The Telangana exam fiasco necessitates a fresh review of all the papers

May 01, 2019 12:02 am | Updated 12:02 am IST

When the school-leaving certificate remains the most important outcome for a student at the end of a dozen years of study, governments have a duty to ensure that it is accurate. The serious errors in the Telangana State Board of Intermediate Education results this year, which have triggered 21 student suicides, show that policymakers and the bureaucracy can badly fail at meeting their responsibilities. A few hundred students were declared absent and passed, without their marks being displayed, and in other cases, as absent and failed, although the candidates had taken the examination.
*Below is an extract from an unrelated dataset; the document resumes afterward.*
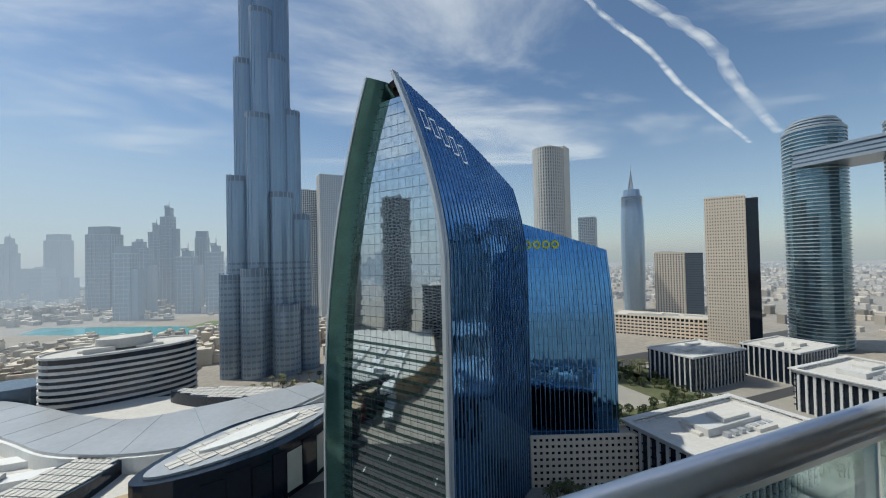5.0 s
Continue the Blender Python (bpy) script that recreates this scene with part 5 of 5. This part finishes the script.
bm = bmesh.new()
bmesh.ops.create_circle(bm, cap_ends=True, radius=4400, segments=48)
for v in bm.verts:
    v.co.z = 1000
ob = tagged(part("backdrop_clouds", bm, cloud_mat("thin_cloud", 0.0008, (0.8, 1.25, 1), 0.44, 0.76, 0.62, 0.84)), "thin streaky white clouds", "clouds", kind="structure")
ob.visible_shadow = False


def trail(points, w0, w1, name, seed, amount):
    rnd = random.Random(seed)
    fine = smooth_path([(x, y, 0) for x, y in points], 14)
    m = cloud_mat("trail_cloud", 0.0045, (1, 1, 1), 0.22, 0.80, amount, 0.85)
    top = thing(name, (0, 0, 0), 0, "broken white vapour trail", "vapour trail", kind="structure")
    for layer, grow in enumerate((1.0, 0.62, 0.34)):
        bm = bmesh.new()
        prev = None
        for i, (x, y, _) in enumerate(fine):
            a, b = fine[max(0, i - 1)], fine[min(len(fine) - 1, i + 1)]
            d = Vector((b[0] - a[0], b[1] - a[1])).normalized()
            w = (w0 + (w1 - w0) * i / len(fine)) * grow * (1 + 0.45 * noise.noise((i * 0.33, seed, layer)))
            o = 0.35 * w0 * noise.noise((i * 0.21, seed + 5, 0))
            q = [bm.verts.new((x - d.y * (w * s + o), y + d.x * (w * s + o), 985 - layer)) for s in (-1, 1)]
            if prev:
                bm.faces.new((prev[0], q[0], q[1], prev[1]))
            prev = q
        ob = part("trail_layer", bm, m, top)
        ob.visible_shadow = False


K = 985 / 1400
trail([(x * K, y * K) for x, y in ((-900, -1330), (-1504, -1634), (-1880, -1781), (-2352, -1933), (-3307, -2340), (-5646, -3185))], 9, 22, "backdrop_trail", 3, 0.60)
trail([(x * K, y * K) for x, y in ((-900, -1250), (-1584, -1500), (-2069, -1601), (-2707, -1740), (-3649, -2126), (-5497, -2788))], 20, 40, "backdrop_trail", 9, 0.36)

# signs on the office towers: plain shapes in their colours
M_SIGNW = glow("white_sign", (0.85, 0.88, 0.9), 0.15)
M_SIGNY = mat("yellow_sign", (0.75, 0.70, 0.02), 0.5)
sg = thing("roof_sign", (0, 0, G_Z), 0, "white sign shapes on the blue tower side", "sign")
for k in range(5):
    a0 = 6.0 + 5.4 * k
    zt = top_z(a0) - 12.0
    bm = bmesh.new()
    for da, w in ((0.0, 0.42), (3.4, 0.42)):
        prev = None
        for z in np.linspace(zt - 8.5, zt, 6):
            q = [bm.verts.new(at_leaf(a0 + da + dw, s_right(z) - 0.62, z)) for dw in (0, w)]
            if prev:
                bm.faces.new((prev[0], prev[1], q[1], q[0]))
            prev = q
    for zz in (zt - 0.8, zt - 8.5):
        bm.faces.new([bm.verts.new(at_leaf(a0 + da, s_right(z) - 0.64, z)) for da, z in ((0.6, zz), (3.4, zz), (3.4, zz + 0.8), (0.6, zz + 0.8))])
    part("sign_shape", bm, M_SIGNW, sg)
sg2 = thing("block_sign", (0, 0, G_Z), 0, "row of round yellow sign shapes on the blue block", "sign")
for k in range(4):
    a0 = 14.0 + 5.0 * k
    bm = bmesh.new()
    pts = [(math.cos(t), math.sin(t)) for t in np.linspace(0, 2 * math.pi, 20, False)]
    o = [bm.verts.new(q_at(a0 + 2.1 * c, 0.65, 6.0 + 2.2 * s)) for c, s in pts]
    i2 = [bm.verts.new(q_at(a0 + 1.2 * c, 0.65, 6.0 + 1.2 * s)) for c, s in pts]
    for j in range(20):
        bm.faces.new((o[j], o[(j + 1) % 20], i2[(j + 1) % 20], i2[j]))
    part("sign_shape", bm, M_SIGNY, sg2)

# the house itself above, below and beside the flat, and two towers beyond it
own = thing("host_tower", (0, 0, G_Z), 0, "pale banded residential tower that holds the balcony", "tower")
for z0, z1 in ((0.0, 110.8), (119.0, 190.0)):
    part("glass_body", boxes((5.2, 46, 0.6, 34, z0, z1), (-40, 5.2, 7.2, 34, z0, z1)), M_DARKGLASS, own)
    bb = bmesh.new()
    for z in np.arange(z0 + 3.0, z1 - 1, 3.52):
        box(bb, -40.3, 46.4, 0.45 if z > 119 or z < 110 else 7, 34.3, z, z + 0.9)
    tagged(part("floor_band", bb, M_TOWERWHITE, own), kind="stuff")
part("wing", boxes((5.3, 46, 0.6, 34, 110.8, 119.0), (-40, -1.0, 7.2, 34, 110.8, 119.0)), M_DARKGLASS, own)
building("slate_tower", (415, -205), 15, oval(24, 20, 28, 2.4), 205, M_TOWERGLASS, M_TOWERWHITE, 5, 1.6, 7, 1.0, 0.8, "slate-blue rounded glass tower", "tower")
building("slate_tower", (480, -300), 5, rect(40, 36), 185, M_TOWERGLASS, M_TOWERWHITE, 5, 1.6, 7, 1.0, 0.8, "slate-blue square glass tower", "tower")

# banded blocks and low houses on the other side, seen in the mirror glass
for x, y, rz, w, d, h in ((250, -60, 8, 120, 30, 34), (330, -95, 15, 110, 40, 58), (420, -130, 10, 120, 46, 74), (172, -98, 4, 108, 44, 84)):
    building("banded_block", (x, y), rz, rect(w, d), h, M_DARKGLASS, M_TOWERWHITE, 4.2, 1.6, 6, 0.9, 0.6, "long low block with white floor bands", "building", group="banded blocks")
rnd = random.Random(33)
east = bmesh.new()
for k in range(2600):
    x, y = rnd.uniform(120, 1500), rnd.uniform(-110, 700)
    if x < 520 and y < -20:
        continue
    w, d, h = rnd.uniform(8, 26), rnd.uniform(8, 26), rnd.choice((5, 7, 9, 14, 20))
    prism([(x, y), (x + w, y), (x + w, y + d), (x, y + d)], G_Z, G_Z + h, east)
tagged(part("low_houses", east, M_LOW), "sandy low houses mirrored in the glass towers", "houses", kind="stuff")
In one case, apparently caused by human error, the student’s marks statement recorded a zero , when in fact she had scored 99. The State-appointed inquiry committee that went into the examinations issue has pointed to errors on the part of the company that was chosen to handle the results, notably absence of checks on the system’s performance and sufficient trials of the software application to assess its robustness. Chief Minister K. Chandrasekhar Rao has ordered free reverification of the papers , but the government’s major concern should be the restoration of public confidence. It should review all the papers and make them available to candidates for scrutiny without any fee.

Among the issues raised after the Telangana fiasco is whether the private agency selected to process the results could handle the scale of the operation. This year, over 8.7 lakh candidates took the Intermediate examination, and the inquiry has determined that there was no significant variation in the pass percentage in some of the difficult subjects, compared with 2018. But the agency contracted to do the processing had encountered problems with data even during the collection of fees, which should have led to rigorous scrutiny of the technology. There was also a lack of understanding among examiners, since some errors were traced to wrong entries in machine-readable forms. Independent verification, review of results and future preparedness are now being pursued, but many families have lost loved ones and others have been deeply traumatised. It is imperative that all school boards learn from Telangana’s mistakes. The tragic consequence of examination muddles is a spate of student suicides. This distressing annual phenomenon is witnessed in many States, but governments have not addressed it with any degree of alarm. Students should be counselled at school that marks in the final examination are not the sole determinants of success. Policymakers should follow up such an assurance by creating more opportunities for all youth to acquire life-building skills that match their aptitude. Such counselling can also help parents, who view school-leaving marks as the make-or-break numbers for a child. A proper examination is important, but in a diversified, growing economy, sound learning and job skills hold the key to securing the future.